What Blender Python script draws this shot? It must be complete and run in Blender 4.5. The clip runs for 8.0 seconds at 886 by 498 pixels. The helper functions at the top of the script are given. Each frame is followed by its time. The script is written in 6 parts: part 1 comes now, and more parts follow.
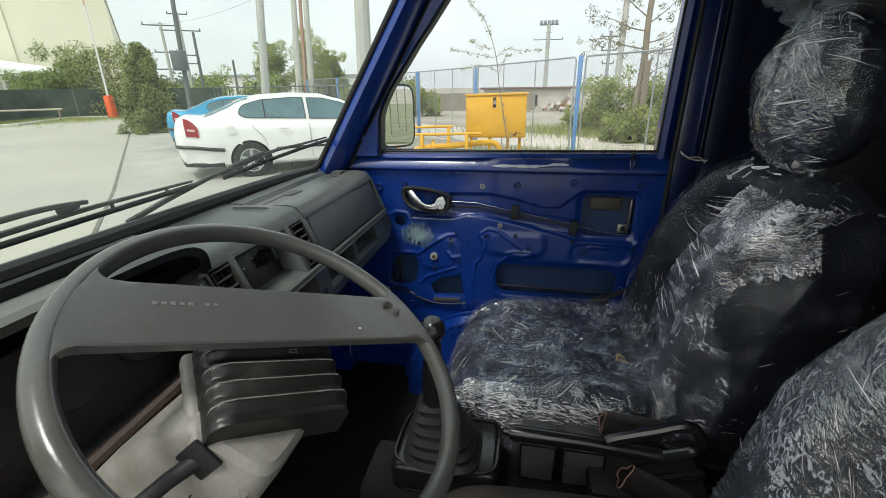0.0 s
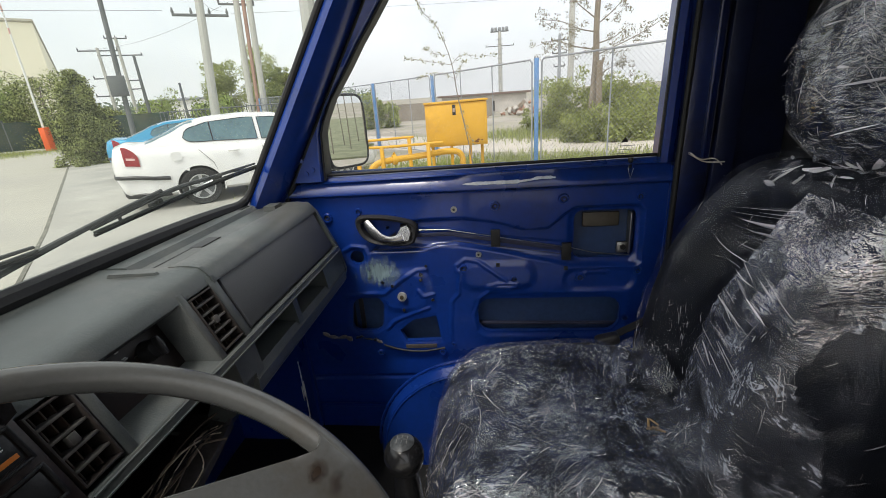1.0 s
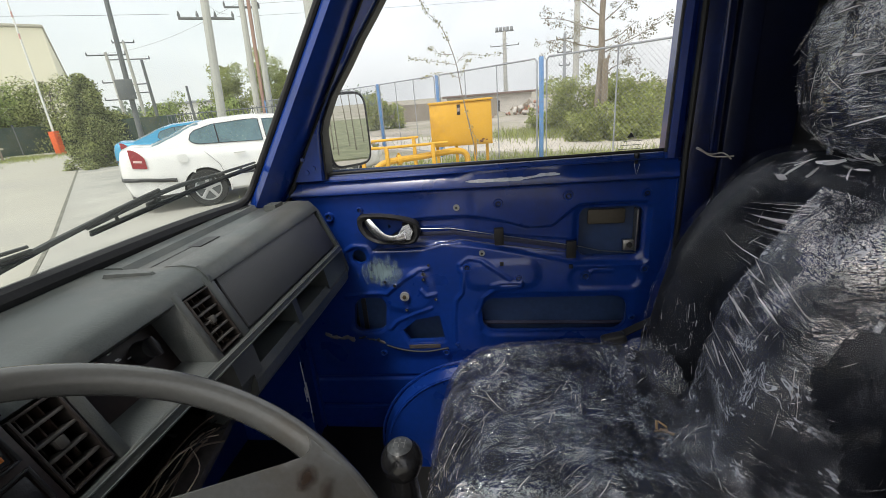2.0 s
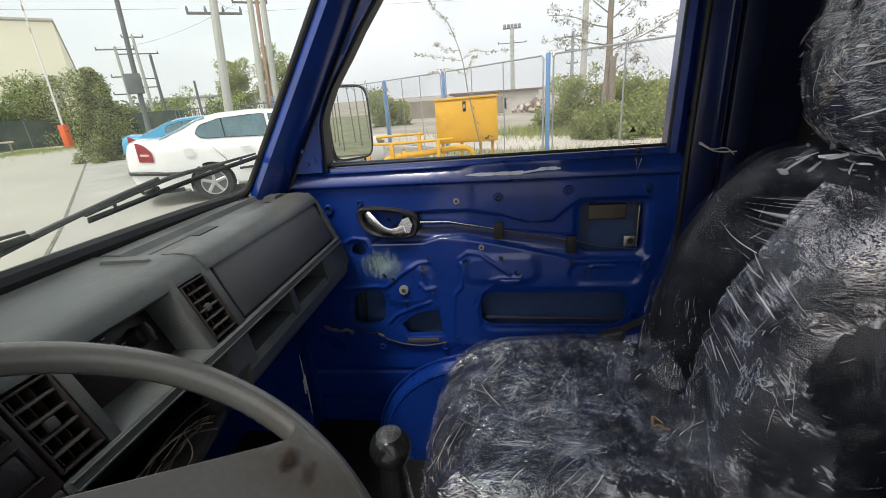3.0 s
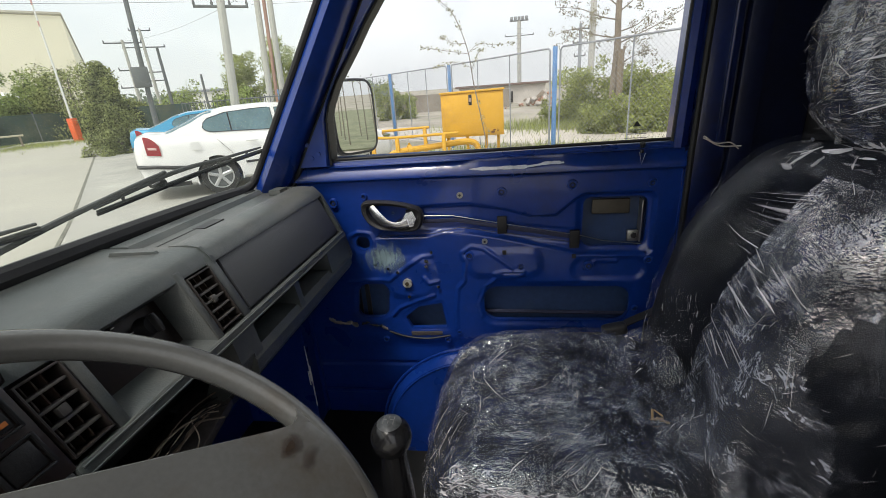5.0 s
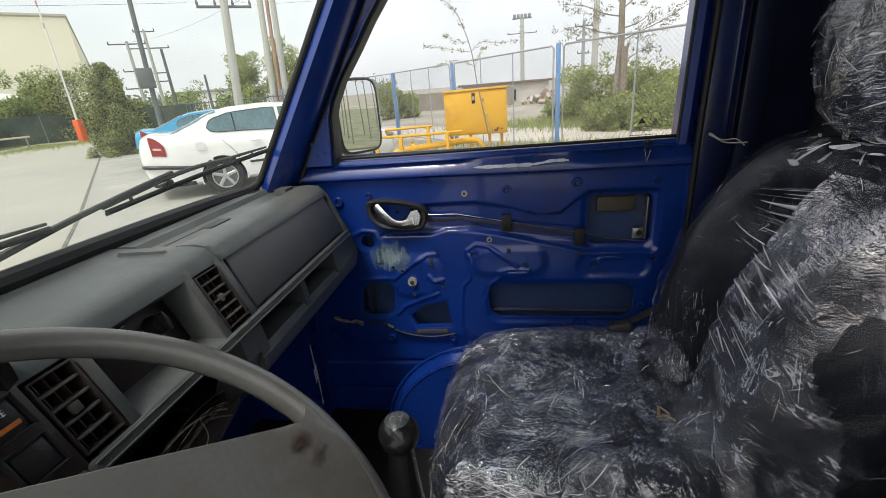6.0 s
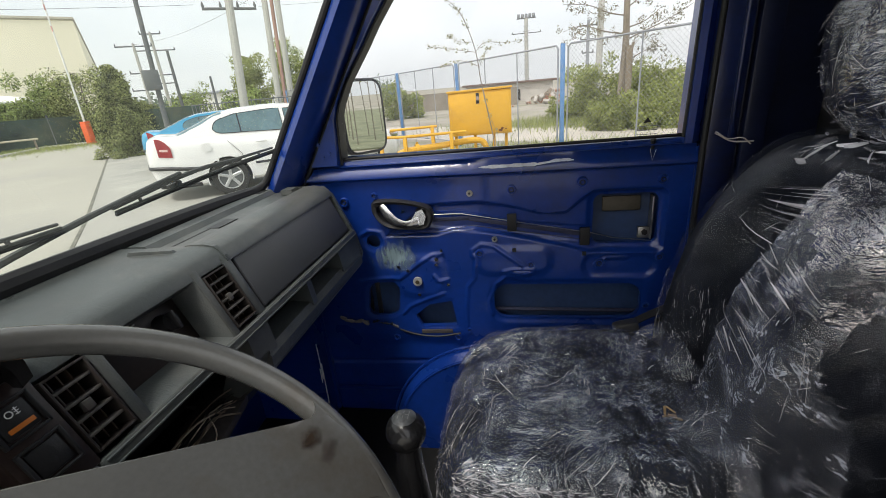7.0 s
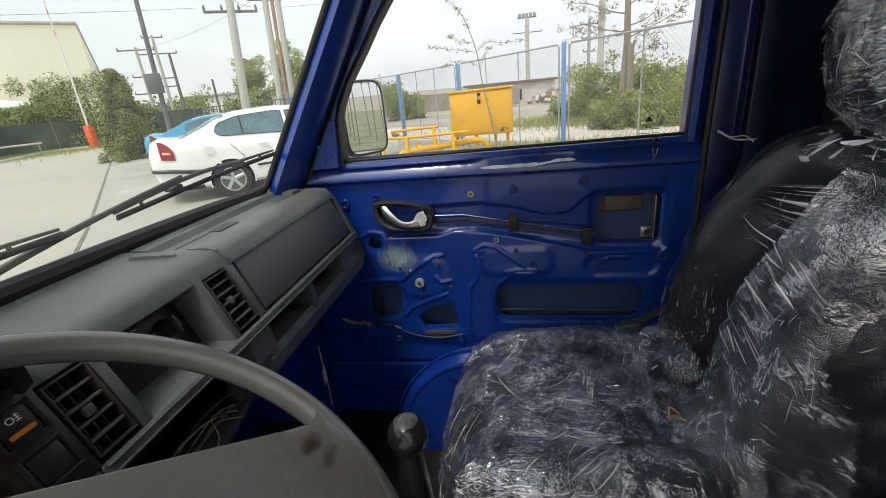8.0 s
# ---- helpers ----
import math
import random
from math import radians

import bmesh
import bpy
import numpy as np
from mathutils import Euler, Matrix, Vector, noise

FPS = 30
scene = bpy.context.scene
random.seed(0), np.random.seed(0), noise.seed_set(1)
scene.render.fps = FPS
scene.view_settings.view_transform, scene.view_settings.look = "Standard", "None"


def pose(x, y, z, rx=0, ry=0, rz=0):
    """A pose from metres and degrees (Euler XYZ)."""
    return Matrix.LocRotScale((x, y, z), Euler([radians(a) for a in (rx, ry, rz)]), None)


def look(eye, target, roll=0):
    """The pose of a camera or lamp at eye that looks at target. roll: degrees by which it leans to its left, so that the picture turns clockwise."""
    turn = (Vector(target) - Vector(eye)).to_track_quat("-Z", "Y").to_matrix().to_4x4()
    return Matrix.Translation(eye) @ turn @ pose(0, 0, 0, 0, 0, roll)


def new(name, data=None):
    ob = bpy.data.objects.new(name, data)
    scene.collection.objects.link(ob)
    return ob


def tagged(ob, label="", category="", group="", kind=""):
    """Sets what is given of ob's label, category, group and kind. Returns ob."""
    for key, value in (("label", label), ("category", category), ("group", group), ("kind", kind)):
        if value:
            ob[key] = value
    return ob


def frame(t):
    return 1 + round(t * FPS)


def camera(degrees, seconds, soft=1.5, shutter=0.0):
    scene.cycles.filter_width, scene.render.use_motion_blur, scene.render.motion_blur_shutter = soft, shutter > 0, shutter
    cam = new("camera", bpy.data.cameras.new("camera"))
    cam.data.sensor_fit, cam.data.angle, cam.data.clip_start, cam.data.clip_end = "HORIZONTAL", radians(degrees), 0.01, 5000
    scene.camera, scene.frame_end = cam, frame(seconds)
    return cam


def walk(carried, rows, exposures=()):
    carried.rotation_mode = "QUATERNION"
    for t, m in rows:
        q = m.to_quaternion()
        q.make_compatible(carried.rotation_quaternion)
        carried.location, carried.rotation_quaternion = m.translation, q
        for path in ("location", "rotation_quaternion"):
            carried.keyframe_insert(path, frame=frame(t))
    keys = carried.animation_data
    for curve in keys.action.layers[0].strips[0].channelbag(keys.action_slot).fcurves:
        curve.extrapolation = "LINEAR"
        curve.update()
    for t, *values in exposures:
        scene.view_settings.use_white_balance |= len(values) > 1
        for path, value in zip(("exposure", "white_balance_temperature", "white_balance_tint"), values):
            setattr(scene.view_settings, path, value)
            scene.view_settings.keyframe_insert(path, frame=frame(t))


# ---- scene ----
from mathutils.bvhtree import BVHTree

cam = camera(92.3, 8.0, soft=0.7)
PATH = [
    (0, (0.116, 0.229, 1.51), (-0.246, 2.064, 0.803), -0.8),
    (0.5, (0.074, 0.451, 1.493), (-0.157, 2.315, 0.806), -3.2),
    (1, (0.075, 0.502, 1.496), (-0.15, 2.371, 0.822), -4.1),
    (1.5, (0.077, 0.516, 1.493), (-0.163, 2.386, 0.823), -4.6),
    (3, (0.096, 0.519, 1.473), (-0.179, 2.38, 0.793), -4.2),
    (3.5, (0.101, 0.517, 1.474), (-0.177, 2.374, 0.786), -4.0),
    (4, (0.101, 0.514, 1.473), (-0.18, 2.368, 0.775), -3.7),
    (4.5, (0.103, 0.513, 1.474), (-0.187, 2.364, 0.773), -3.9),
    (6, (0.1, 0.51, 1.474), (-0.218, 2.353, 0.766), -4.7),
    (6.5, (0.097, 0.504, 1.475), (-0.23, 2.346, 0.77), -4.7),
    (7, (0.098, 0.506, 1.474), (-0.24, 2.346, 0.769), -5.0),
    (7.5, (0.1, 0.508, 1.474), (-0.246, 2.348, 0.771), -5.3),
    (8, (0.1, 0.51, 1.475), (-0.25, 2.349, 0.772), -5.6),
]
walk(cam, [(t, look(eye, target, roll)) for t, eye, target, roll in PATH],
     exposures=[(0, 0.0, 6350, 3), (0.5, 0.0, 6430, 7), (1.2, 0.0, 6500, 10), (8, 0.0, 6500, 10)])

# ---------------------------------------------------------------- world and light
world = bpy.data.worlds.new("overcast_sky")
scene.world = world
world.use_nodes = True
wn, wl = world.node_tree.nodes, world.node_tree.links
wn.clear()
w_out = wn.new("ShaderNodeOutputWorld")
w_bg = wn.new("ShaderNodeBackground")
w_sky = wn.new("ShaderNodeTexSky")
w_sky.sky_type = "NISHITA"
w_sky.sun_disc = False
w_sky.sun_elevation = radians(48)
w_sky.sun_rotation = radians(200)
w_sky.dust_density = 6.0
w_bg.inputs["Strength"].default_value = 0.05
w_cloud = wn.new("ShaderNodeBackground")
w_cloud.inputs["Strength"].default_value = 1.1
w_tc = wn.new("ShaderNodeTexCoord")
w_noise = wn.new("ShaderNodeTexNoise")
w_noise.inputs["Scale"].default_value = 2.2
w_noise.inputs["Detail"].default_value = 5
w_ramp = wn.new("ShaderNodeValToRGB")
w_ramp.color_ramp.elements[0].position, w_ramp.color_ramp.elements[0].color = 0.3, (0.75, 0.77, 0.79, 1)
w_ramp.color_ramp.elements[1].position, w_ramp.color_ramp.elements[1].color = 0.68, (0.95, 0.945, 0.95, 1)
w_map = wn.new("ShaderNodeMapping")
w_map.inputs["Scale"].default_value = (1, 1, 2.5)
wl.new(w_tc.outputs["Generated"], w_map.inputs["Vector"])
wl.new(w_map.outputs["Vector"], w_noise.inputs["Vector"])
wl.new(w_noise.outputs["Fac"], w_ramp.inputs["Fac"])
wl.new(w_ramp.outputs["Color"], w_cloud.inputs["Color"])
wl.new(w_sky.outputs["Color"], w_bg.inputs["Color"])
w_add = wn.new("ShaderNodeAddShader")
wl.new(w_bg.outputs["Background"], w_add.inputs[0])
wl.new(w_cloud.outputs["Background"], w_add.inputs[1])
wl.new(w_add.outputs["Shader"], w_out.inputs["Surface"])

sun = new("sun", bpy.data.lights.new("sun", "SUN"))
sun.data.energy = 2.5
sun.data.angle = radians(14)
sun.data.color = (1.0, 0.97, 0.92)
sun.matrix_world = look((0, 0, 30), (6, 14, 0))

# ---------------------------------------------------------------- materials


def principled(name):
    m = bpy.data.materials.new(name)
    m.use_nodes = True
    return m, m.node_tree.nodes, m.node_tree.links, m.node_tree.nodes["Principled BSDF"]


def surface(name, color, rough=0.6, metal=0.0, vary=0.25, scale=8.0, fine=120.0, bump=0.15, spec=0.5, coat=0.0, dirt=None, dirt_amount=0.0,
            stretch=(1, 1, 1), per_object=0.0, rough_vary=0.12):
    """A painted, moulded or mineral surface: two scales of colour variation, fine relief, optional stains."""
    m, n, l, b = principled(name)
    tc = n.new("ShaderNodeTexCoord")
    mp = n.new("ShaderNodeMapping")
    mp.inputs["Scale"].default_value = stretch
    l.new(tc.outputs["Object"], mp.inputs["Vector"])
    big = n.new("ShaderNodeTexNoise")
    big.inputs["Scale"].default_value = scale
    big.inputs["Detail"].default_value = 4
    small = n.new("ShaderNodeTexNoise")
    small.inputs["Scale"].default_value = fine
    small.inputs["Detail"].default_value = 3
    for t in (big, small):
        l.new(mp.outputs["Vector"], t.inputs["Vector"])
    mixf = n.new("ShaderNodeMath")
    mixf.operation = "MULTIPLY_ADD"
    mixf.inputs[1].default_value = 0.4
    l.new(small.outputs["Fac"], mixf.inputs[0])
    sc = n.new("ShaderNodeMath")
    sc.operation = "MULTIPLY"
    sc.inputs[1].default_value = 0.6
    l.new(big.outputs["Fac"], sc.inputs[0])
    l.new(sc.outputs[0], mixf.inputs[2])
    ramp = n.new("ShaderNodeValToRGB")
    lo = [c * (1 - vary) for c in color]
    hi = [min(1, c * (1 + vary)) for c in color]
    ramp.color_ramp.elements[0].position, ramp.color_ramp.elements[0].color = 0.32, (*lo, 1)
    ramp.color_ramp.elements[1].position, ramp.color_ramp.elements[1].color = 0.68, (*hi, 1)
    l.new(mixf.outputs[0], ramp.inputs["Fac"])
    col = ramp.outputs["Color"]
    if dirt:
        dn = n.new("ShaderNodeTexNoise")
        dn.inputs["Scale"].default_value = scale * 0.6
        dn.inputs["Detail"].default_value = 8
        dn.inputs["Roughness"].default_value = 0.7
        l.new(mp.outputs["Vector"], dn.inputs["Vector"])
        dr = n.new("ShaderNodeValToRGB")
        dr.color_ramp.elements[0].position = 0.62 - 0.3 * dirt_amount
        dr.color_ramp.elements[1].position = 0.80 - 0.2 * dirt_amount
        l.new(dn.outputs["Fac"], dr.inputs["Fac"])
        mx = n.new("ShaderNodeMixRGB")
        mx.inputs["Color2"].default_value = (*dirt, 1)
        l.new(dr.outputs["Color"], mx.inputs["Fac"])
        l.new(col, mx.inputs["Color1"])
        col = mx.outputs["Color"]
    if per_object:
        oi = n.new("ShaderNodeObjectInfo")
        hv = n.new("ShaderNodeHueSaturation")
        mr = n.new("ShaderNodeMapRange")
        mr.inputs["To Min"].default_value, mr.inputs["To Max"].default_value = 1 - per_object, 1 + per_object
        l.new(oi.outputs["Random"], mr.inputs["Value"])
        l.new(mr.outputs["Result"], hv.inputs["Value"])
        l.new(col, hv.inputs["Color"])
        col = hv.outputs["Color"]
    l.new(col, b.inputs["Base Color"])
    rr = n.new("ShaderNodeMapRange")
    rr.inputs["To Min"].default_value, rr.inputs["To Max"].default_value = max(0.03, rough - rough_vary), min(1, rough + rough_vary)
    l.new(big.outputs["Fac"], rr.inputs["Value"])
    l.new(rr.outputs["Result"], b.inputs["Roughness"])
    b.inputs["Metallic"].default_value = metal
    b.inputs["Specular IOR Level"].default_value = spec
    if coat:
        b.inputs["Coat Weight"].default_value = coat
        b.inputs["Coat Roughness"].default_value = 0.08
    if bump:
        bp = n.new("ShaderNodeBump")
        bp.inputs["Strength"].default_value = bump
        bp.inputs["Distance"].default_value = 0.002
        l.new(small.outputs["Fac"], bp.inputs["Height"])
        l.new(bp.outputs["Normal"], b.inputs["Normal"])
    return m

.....

THE EXERCISE - From the line containing "for path in" down to the line containing "from mathutils.bvhtree import BVHTree" in the material above, reproduce every line exactly, including the two end lines.

TASK RESPONSE -
        for path in ("location", "rotation_quaternion"):
            carried.keyframe_insert(path, frame=frame(t))
    keys = carried.animation_data
    for curve in keys.action.layers[0].strips[0].channelbag(keys.action_slot).fcurves:
        curve.extrapolation = "LINEAR"
        curve.update()
    for t, *values in exposures:
        scene.view_settings.use_white_balance |= len(values) > 1
        for path, value in zip(("exposure", "white_balance_temperature", "white_balance_tint"), values):
            setattr(scene.view_settings, path, value)
            scene.view_settings.keyframe_insert(path, frame=frame(t))


# ---- scene ----
from mathutils.bvhtree import BVHTree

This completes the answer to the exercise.